As I left Becky and David, I was hopeful as always that they would be able to alter Dorje’s behaviour, but I knew with the level of aggression it would be no easy task.
I had given them a strict plan to follow with Dorje to psychologically alter his state of mind, this included no more cuddles on the bed, no more cuddles on lap and everything delivered at the owner’s behest not the dogs.
Becky and David took up the challenge and kept in touch by email and phone. Within a few days, they were reporting good results and that the aggression had reduced. I tried to keep them motivated so that they would continue to improve and day by day stand a greater chance of success in their aim of keeping Dorje living with them and of achieving a normal tempered and gregarious dog.
After a few months, I went back to see Becky and David and to assess his mild aggression towards other dogs and to give them some ‘top up’ information. They had hit a plateau with his aggression. Although much improved and the aggressive incidents occurred rarely, they did occur on occasion. The couple were happy to put up with this occasional aggression, but I delivered some more information to use a sound aversion technique when Dorje displayed aggression. This really was David and Becky ‘biting’ back.

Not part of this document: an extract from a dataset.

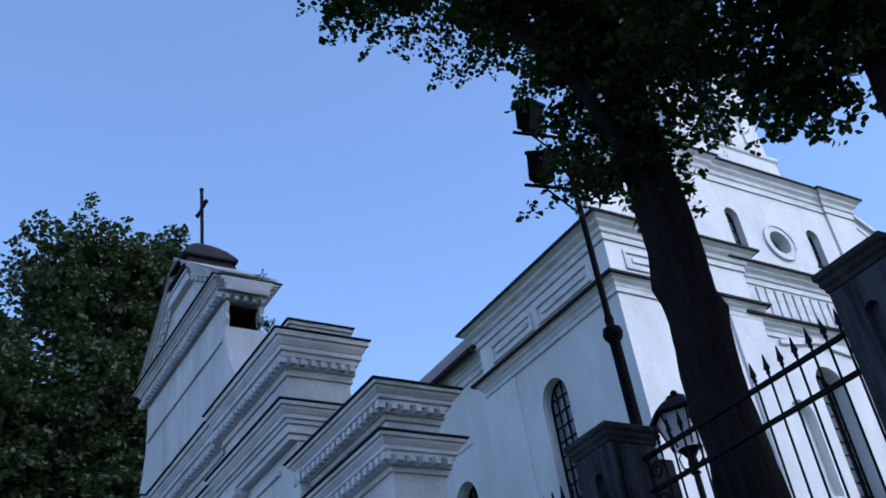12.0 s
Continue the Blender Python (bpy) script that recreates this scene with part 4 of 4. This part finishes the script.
# ---- floodlight mast ----
mast = thing("floodlight_mast", (9.460, 22.08, YARD), "dark iron mast with a collar carrying two floodlights", "floodlight")
part("pole", Shape().lathe(9.460, 22.08, [(0.11, YARD), (0.085, 5.2), (0.072, 9.560), (0.08, 9.600), (0.12, 9.650), (0.135, 9.710), (0.12, 9.774), (0.06, 9.817), (0.055, 9.849), (0.065, 9.924), (0.045, 9.978), (0.04, 12.014), (0.036, 13.086)], 14), DARKMETAL, mast, smooth=True)
for zz in (12.979, 12.035):
    ax0, ay0 = 9.460, 22.08
    part("arm", Shape().tube([(ax0 + 0.05, ay0, zz), (ax0 - 0.75, ay0 + 0.15, zz - 0.02)], 0.028, 6), DARKMETAL, mast)
    part("stay", Shape().tube([(ax0, ay0, zz - 0.45), (ax0 - 0.45, ay0 + 0.1, zz - 0.03)], 0.015, 5), DARKMETAL, mast)
    fl = Shape()
    fl.stack((-0.17, -0.10, 0.17, 0.10), [(-0.06, -0.22), (0.0, -0.18), (0.03, 0.16), (0.05, 0.17), (0.05, 0.22)])
    head = part("floodlight_head", fl, DARKMETAL, mast, "square black floodlight housing")
    head.matrix_basis = pose(ax0 - 0.45, ay0 + 0.08, zz + 0.30, 25, -18, 20)
    part("yoke", Shape().tube([(ax0 - 0.62, ay0 + 0.12, zz + 0.28), (ax0 - 0.6, ay0 + 0.12, zz), (ax0 - 0.3, ay0 + 0.05, zz), (ax0 - 0.28, ay0 + 0.05, zz + 0.28)], 0.014, 5), DARKMETAL, mast)

# ---- far end of the street ----
far = thing("street_light", (1.55, 60, street_z(60)), "tall grey street light with a curved arm far up the street", "street light")
part("pole", Shape().lathe(1.55, 60, [(0.11, 4.7), (0.09, 6), (0.06, 13.4)], 10), PIPE, far, smooth=True)
part("arm", Shape().tube([(1.5, 60, 11.9), (1.42, 60, 12.7), (1.1, 60, 13.15), (0.6, 60, 13.3), (0.15, 60, 13.2)], 0.04, 8), PIPE, far, smooth=True)
part("head", Shape().lathe(0.12, 60, [(0.03, 13.2), (0.05, 13.05), (0.14, 12.95), (0.18, 12.80), (0.05, 12.74)], 10), DARKMETAL, far, smooth=True)
house = thing("far_house", (3, 98, 4.7), "small far house with a red tiled roof beyond the street", "house")
part("wall", Shape().box(-1, 95, 4.6, 7, 103, 13.0), PLASTER, house)
part("roof", Shape().prism([(-1.4, 13.0), (7.4, 13.0), (3, 17.0)], "y", 94.6, 103.4), BRICKRED, house, "red tiled roof")
for wx in (0.6, 3.0, 5.4):
    part("window", Shape().box(wx - 0.5, 94.94, 9.4, wx + 0.5, 95.05, 11.0), DARKMETAL, house)

# ---- plain house added out of view behind, to block low sky light ----
back = thing("end_house", (4, -26, 0.2), "plain grey unseen house added to block low sky", "house")
part("wall", Shape().box(-22, -32, -0.5, 34, -20, 19), HOUSE, back)
part("roof", Shape().prism([(-32.4, 19), (-19.6, 19), (-26, 22.5)], "x", -22, 34), ROOF, back)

Now, at the present time, Dorje displays no aggression whatsoever. Becky loves to sit grooming him in the evening and even clips him herself which a year ago would have been impossible – not because Dorje didn’t like being groomed, but because he knew he could use aggression to dominate that situation as well. Now, he loves being brushed. Becky can once more cuddle him whenever and wherever she wishes – Dorje knows the rules and behaved impeccably. He gets along with dogs now and regularly comes to stay with me and my dogs as the pictures show.
Very few people keep dogs like Dorje; they either stick them in rescue or drop them off at the vets to be put to sleep. Becky and David did not create these issues with dogs, but they were determined to be the ones to reform him and keep him living a good and happy life.
I am sure reading these articles, it is nice to have a happy ending, but lots of cases don’t have a happy ending. Dog behaviour reformation is not magic; there is no whispering that goes on and no mysticism. It is the meeting of knowledge of dog behaviour through hands-on study combined with some one willing and able to carry out advice.
I admire Becky and David greatly, something that they probably don’t know. When the issues with Dorje began, they had only owned him a few days and most people would have simply taken him back to the breeder for a refund. David and Becky are different, two of the most caring and understanding dog owners that I have met. Their commonsense attitude, unity, ability to listen and to actively retrain their dog with consistency is what brought about this success. Not many people would bother, that’s why Becky and David are definitely in my top three favourite clients! When I see Dorje having a cuddle or being groomed or playing his favourite game of ‘Ghosty Dog’ (don’t ask!!!) I can’t help but smile.